## Do this:
Exactly repeat the material, dropping every picture from the copy.

[START Collected data]

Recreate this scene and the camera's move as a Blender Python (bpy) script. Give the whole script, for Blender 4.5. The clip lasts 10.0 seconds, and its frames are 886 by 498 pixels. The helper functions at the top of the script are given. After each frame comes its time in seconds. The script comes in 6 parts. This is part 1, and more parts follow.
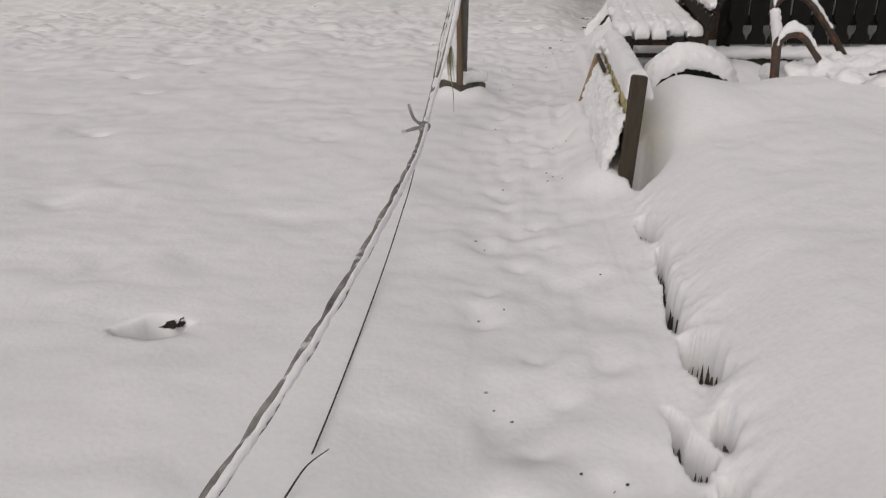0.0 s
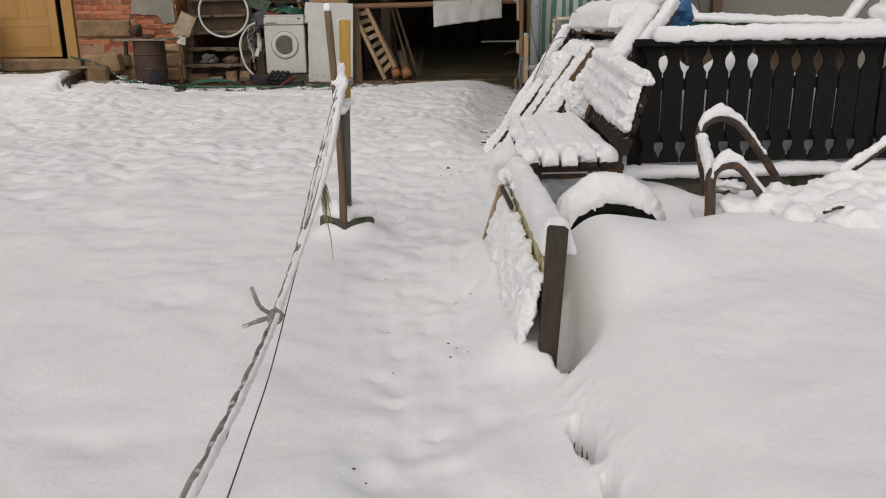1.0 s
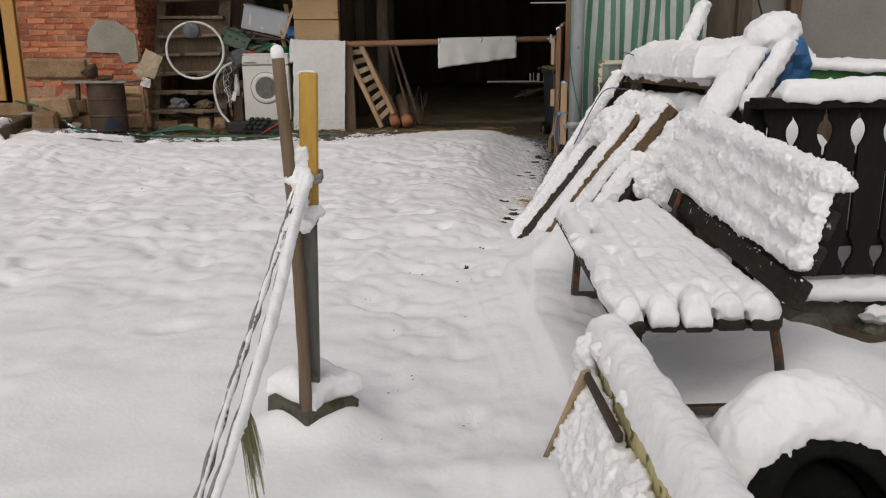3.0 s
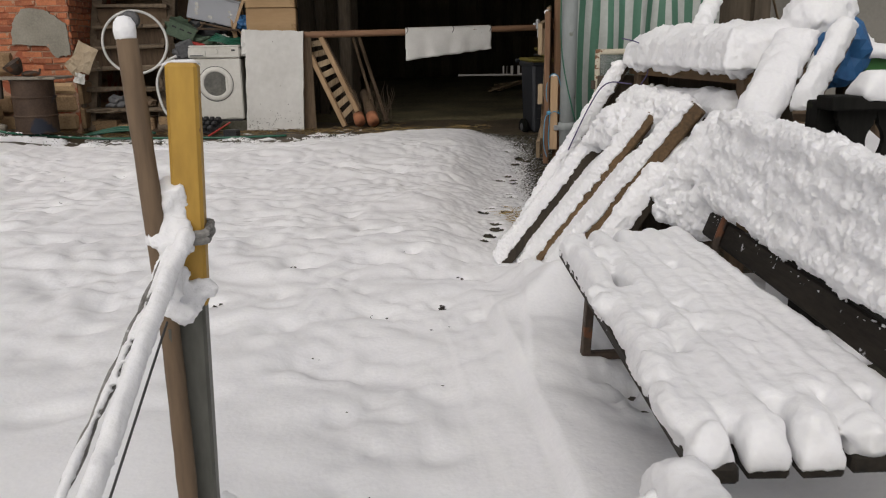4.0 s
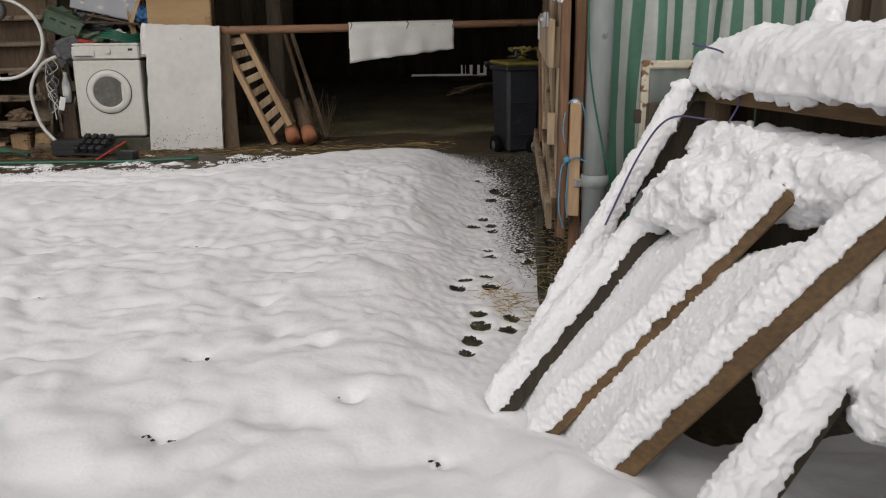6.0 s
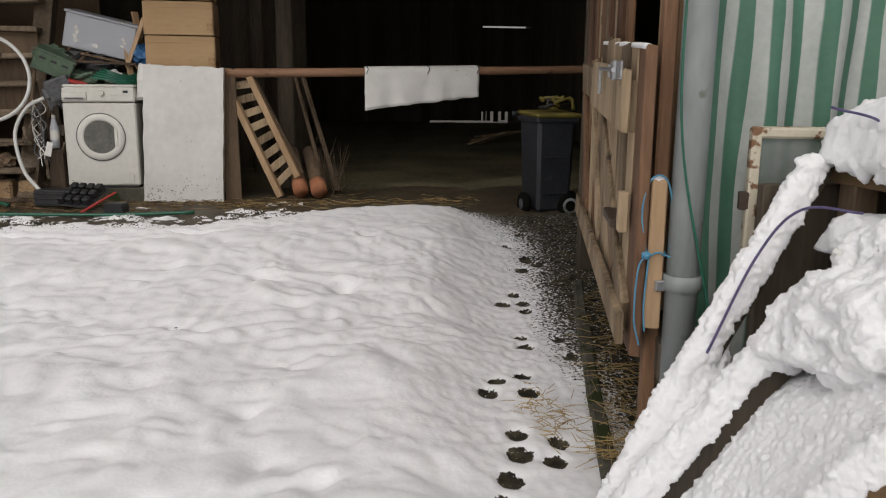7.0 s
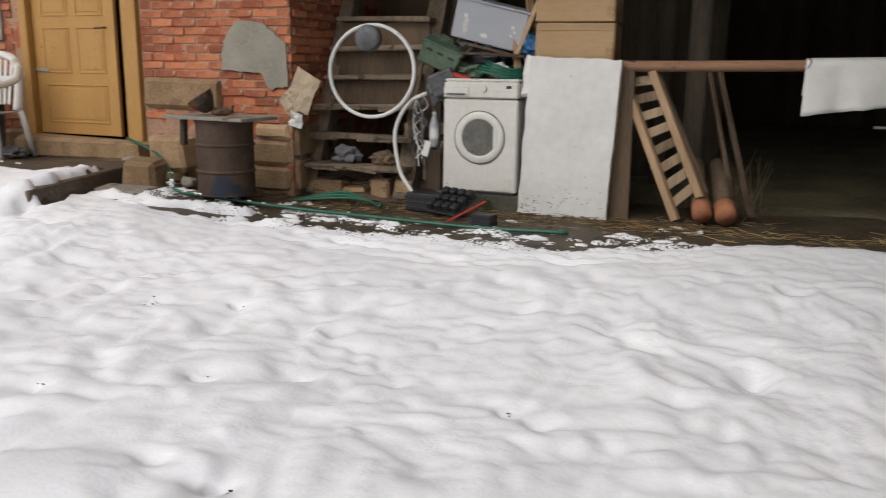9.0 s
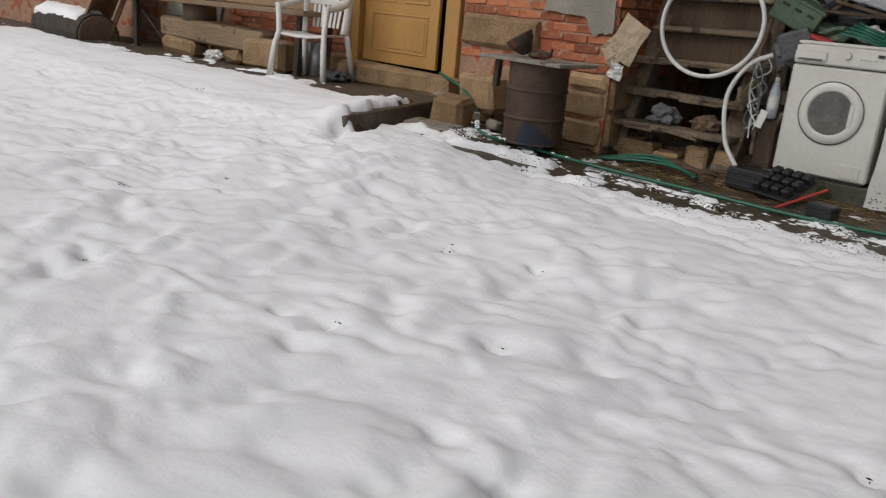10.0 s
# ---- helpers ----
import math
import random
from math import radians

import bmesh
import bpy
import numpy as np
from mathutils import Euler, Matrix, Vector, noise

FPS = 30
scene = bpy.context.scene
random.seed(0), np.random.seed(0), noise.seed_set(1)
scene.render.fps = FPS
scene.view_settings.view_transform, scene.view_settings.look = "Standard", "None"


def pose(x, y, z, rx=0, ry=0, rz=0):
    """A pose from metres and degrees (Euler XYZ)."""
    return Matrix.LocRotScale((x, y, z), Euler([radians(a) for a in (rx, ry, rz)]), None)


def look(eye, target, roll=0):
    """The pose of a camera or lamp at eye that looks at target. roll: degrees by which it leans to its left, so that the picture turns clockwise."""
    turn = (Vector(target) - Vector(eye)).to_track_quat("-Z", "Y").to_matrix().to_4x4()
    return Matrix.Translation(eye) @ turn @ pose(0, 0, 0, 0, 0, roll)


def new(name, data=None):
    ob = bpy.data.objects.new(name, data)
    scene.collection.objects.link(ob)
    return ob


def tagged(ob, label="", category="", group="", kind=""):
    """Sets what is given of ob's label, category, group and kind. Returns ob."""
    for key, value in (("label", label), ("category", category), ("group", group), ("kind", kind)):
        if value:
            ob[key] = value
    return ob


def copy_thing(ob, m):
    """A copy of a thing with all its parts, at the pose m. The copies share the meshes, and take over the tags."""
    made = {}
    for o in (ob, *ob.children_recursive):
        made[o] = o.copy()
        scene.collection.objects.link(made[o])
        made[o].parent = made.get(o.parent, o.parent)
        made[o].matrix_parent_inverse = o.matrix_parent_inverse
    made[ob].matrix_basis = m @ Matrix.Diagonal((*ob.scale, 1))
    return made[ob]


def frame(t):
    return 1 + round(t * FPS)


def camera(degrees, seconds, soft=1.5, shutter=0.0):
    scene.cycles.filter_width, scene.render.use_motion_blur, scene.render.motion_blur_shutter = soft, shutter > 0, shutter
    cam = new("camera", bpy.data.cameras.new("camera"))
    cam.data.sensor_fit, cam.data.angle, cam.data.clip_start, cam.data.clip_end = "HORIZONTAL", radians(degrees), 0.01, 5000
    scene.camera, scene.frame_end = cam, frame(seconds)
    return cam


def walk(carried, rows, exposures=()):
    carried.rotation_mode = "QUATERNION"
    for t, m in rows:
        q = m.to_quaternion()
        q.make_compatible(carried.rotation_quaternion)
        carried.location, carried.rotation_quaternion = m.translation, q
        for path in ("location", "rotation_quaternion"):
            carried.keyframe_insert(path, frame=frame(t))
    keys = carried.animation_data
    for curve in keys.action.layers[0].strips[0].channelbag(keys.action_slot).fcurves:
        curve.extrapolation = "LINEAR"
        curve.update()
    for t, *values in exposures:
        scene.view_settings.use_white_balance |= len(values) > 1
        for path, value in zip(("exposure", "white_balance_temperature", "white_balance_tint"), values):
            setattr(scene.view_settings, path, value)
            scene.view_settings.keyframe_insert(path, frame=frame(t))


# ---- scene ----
cam = camera(57.3, 10.0, 1.1, 0.12)
PATH = [
    (0, (0.924, 1.78, 1.319), (0.78, 3.614, 0.533), -0.7),
    (0.5, (0.911, 2.183, 1.337), (0.945, 4.09, 0.736), 1.5),
    (1, (0.993, 2.623, 1.33), (1.074, 4.542, 0.77), -0.8),
    (1.5, (0.952, 3.05, 1.323), (1.022, 4.982, 0.812), 0.7),
    (2, (0.929, 3.493, 1.339), (0.994, 5.43, 0.844), 0.1),
    (2.5, (0.946, 3.97, 1.372), (1.011, 5.912, 0.895), -1.5),
    (2.7, (0.95, 4.153, 1.371), (1.012, 6.093, 0.89), -0.9),
    (3.8, (1.027, 5.176, 1.34), (1.188, 7.113, 0.867), -0.7),
    (4, (1.026, 5.356, 1.333), (1.185, 7.288, 0.838), -0.8),
    (4.5, (1.026, 5.821, 1.353), (1.234, 7.737, 0.82), -1.4),
    (5, (1.098, 6.29, 1.371), (1.339, 8.202, 0.839), -1.7),
    (5.2, (1.098, 6.473, 1.371), (1.338, 8.385, 0.835), -1.1),
    (6.3, (1.193, 7.444, 1.38), (1.473, 9.362, 0.887), -0.5),
    (6.5, (1.204, 7.597, 1.386), (1.459, 9.522, 0.907), -0.2),
    (7, (1.207, 7.984, 1.399), (1.455, 9.926, 0.989), 0.5),
    (7.5, (1.279, 8.363, 1.413), (1.514, 10.319, 1.066), -0.5),
    (8, (1.274, 8.695, 1.41), (1.395, 10.664, 1.078), 0.6),
    (8.5, (1.2, 9.027, 1.406), (1.043, 10.982, 1.012), 2.1),
    (8.7, (1.164, 9.136, 1.403), (0.845, 11.06, 0.958), 1.6),
    (9, (1.11, 9.3, 1.398), (0.431, 11.131, 0.965), 0.8),
    (9.25, (1.042, 9.394, 1.385), (0.098, 11.09, 0.904), 1.3),
    (9.5, (0.974, 9.488, 1.372), (-0.1, 11.088, 0.838), 0.5),
    (10, (0.708, 9.574, 1.369), (-0.504, 11.054, 0.786), 5.2),
]
walk(cam, [(t, look(eye, target, roll)) for t, eye, target, roll in PATH],
     [(0.0, -0.60, 6800, 13), (0.5, -0.50, 6800, 12), (1.0, -0.42, 6750, 11), (2.5, -0.36, 6700, 11), (5.0, -0.36, 6700, 11), (6.5, -0.28, 6650, 11), (7.5, -0.16, 6650, 11), (8.0, -0.06, 6650, 11), (8.5, 0.04, 6550, 11), (9.0, -0.04, 6500, 11), (9.5, -0.26, 6450, 11), (10.0, -0.38, 6450, 11)])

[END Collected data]

## Completed task:
Recreate this scene and the camera's move as a Blender Python (bpy) script. Give the whole script, for Blender 4.5. The clip lasts 10.0 seconds, and its frames are 886 by 498 pixels. The helper functions at the top of the script are given. After each frame comes its time in seconds. The script comes in 6 parts. This is part 1, and more parts follow.
0.0 s
1.0 s
3.0 s
4.0 s
6.0 s
7.0 s
9.0 s
10.0 s
# ---- helpers ----
import math
import random
from math import radians

import bmesh
import bpy
import numpy as np
from mathutils import Euler, Matrix, Vector, noise

FPS = 30
scene = bpy.context.scene
random.seed(0), np.random.seed(0), noise.seed_set(1)
scene.render.fps = FPS
scene.view_settings.view_transform, scene.view_settings.look = "Standard", "None"


def pose(x, y, z, rx=0, ry=0, rz=0):
    """A pose from metres and degrees (Euler XYZ)."""
    return Matrix.LocRotScale((x, y, z), Euler([radians(a) for a in (rx, ry, rz)]), None)


def look(eye, target, roll=0):
    """The pose of a camera or lamp at eye that looks at target. roll: degrees by which it leans to its left, so that the picture turns clockwise."""
    turn = (Vector(target) - Vector(eye)).to_track_quat("-Z", "Y").to_matrix().to_4x4()
    return Matrix.Translation(eye) @ turn @ pose(0, 0, 0, 0, 0, roll)


def new(name, data=None):
    ob = bpy.data.objects.new(name, data)
    scene.collection.objects.link(ob)
    return ob


def tagged(ob, label="", category="", group="", kind=""):
    """Sets what is given of ob's label, category, group and kind. Returns ob."""
    for key, value in (("label", label), ("category", category), ("group", group), ("kind", kind)):
        if value:
            ob[key] = value
    return ob


def copy_thing(ob, m):
    """A copy of a thing with all its parts, at the pose m. The copies share the meshes, and take over the tags."""
    made = {}
    for o in (ob, *ob.children_recursive):
        made[o] = o.copy()
        scene.collection.objects.link(made[o])
        made[o].parent = made.get(o.parent, o.parent)
        made[o].matrix_parent_inverse = o.matrix_parent_inverse
    made[ob].matrix_basis = m @ Matrix.Diagonal((*ob.scale, 1))
    return made[ob]


def frame(t):
    return 1 + round(t * FPS)


def camera(degrees, seconds, soft=1.5, shutter=0.0):
    scene.cycles.filter_width, scene.render.use_motion_blur, scene.render.motion_blur_shutter = soft, shutter > 0, shutter
    cam = new("camera", bpy.data.cameras.new("camera"))
    cam.data.sensor_fit, cam.data.angle, cam.data.clip_start, cam.data.clip_end = "HORIZONTAL", radians(degrees), 0.01, 5000
    scene.camera, scene.frame_end = cam, frame(seconds)
    return cam


def walk(carried, rows, exposures=()):
    carried.rotation_mode = "QUATERNION"
    for t, m in rows:
        q = m.to_quaternion()
        q.make_compatible(carried.rotation_quaternion)
        carried.location, carried.rotation_quaternion = m.translation, q
        for path in ("location", "rotation_quaternion"):
            carried.keyframe_insert(path, frame=frame(t))
    keys = carried.animation_data
    for curve in keys.action.layers[0].strips[0].channelbag(keys.action_slot).fcurves:
        curve.extrapolation = "LINEAR"
        curve.update()
    for t, *values in exposures:
        scene.view_settings.use_white_balance |= len(values) > 1
        for path, value in zip(("exposure", "white_balance_temperature", "white_balance_tint"), values):
            setattr(scene.view_settings, path, value)
            scene.view_settings.keyframe_insert(path, frame=frame(t))


# ---- scene ----
cam = camera(57.3, 10.0, 1.1, 0.12)
PATH = [
    (0, (0.924, 1.78, 1.319), (0.78, 3.614, 0.533), -0.7),
    (0.5, (0.911, 2.183, 1.337), (0.945, 4.09, 0.736), 1.5),
    (1, (0.993, 2.623, 1.33), (1.074, 4.542, 0.77), -0.8),
    (1.5, (0.952, 3.05, 1.323), (1.022, 4.982, 0.812), 0.7),
    (2, (0.929, 3.493, 1.339), (0.994, 5.43, 0.844), 0.1),
    (2.5, (0.946, 3.97, 1.372), (1.011, 5.912, 0.895), -1.5),
    (2.7, (0.95, 4.153, 1.371), (1.012, 6.093, 0.89), -0.9),
    (3.8, (1.027, 5.176, 1.34), (1.188, 7.113, 0.867), -0.7),
    (4, (1.026, 5.356, 1.333), (1.185, 7.288, 0.838), -0.8),
    (4.5, (1.026, 5.821, 1.353), (1.234, 7.737, 0.82), -1.4),
    (5, (1.098, 6.29, 1.371), (1.339, 8.202, 0.839), -1.7),
    (5.2, (1.098, 6.473, 1.371), (1.338, 8.385, 0.835), -1.1),
    (6.3, (1.193, 7.444, 1.38), (1.473, 9.362, 0.887), -0.5),
    (6.5, (1.204, 7.597, 1.386), (1.459, 9.522, 0.907), -0.2),
    (7, (1.207, 7.984, 1.399), (1.455, 9.926, 0.989), 0.5),
    (7.5, (1.279, 8.363, 1.413), (1.514, 10.319, 1.066), -0.5),
    (8, (1.274, 8.695, 1.41), (1.395, 10.664, 1.078), 0.6),
    (8.5, (1.2, 9.027, 1.406), (1.043, 10.982, 1.012), 2.1),
    (8.7, (1.164, 9.136, 1.403), (0.845, 11.06, 0.958), 1.6),
    (9, (1.11, 9.3, 1.398), (0.431, 11.131, 0.965), 0.8),
    (9.25, (1.042, 9.394, 1.385), (0.098, 11.09, 0.904), 1.3),
    (9.5, (0.974, 9.488, 1.372), (-0.1, 11.088, 0.838), 0.5),
    (10, (0.708, 9.574, 1.369), (-0.504, 11.054, 0.786), 5.2),
]
walk(cam, [(t, look(eye, target, roll)) for t, eye, target, roll in PATH],
     [(0.0, -0.60, 6800, 13), (0.5, -0.50, 6800, 12), (1.0, -0.42, 6750, 11), (2.5, -0.36, 6700, 11), (5.0, -0.36, 6700, 11), (6.5, -0.28, 6650, 11), (7.5, -0.16, 6650, 11), (8.0, -0.06, 6650, 11), (8.5, 0.04, 6550, 11), (9.0, -0.04, 6500, 11), (9.5, -0.26, 6450, 11), (10.0, -0.38, 6450, 11)])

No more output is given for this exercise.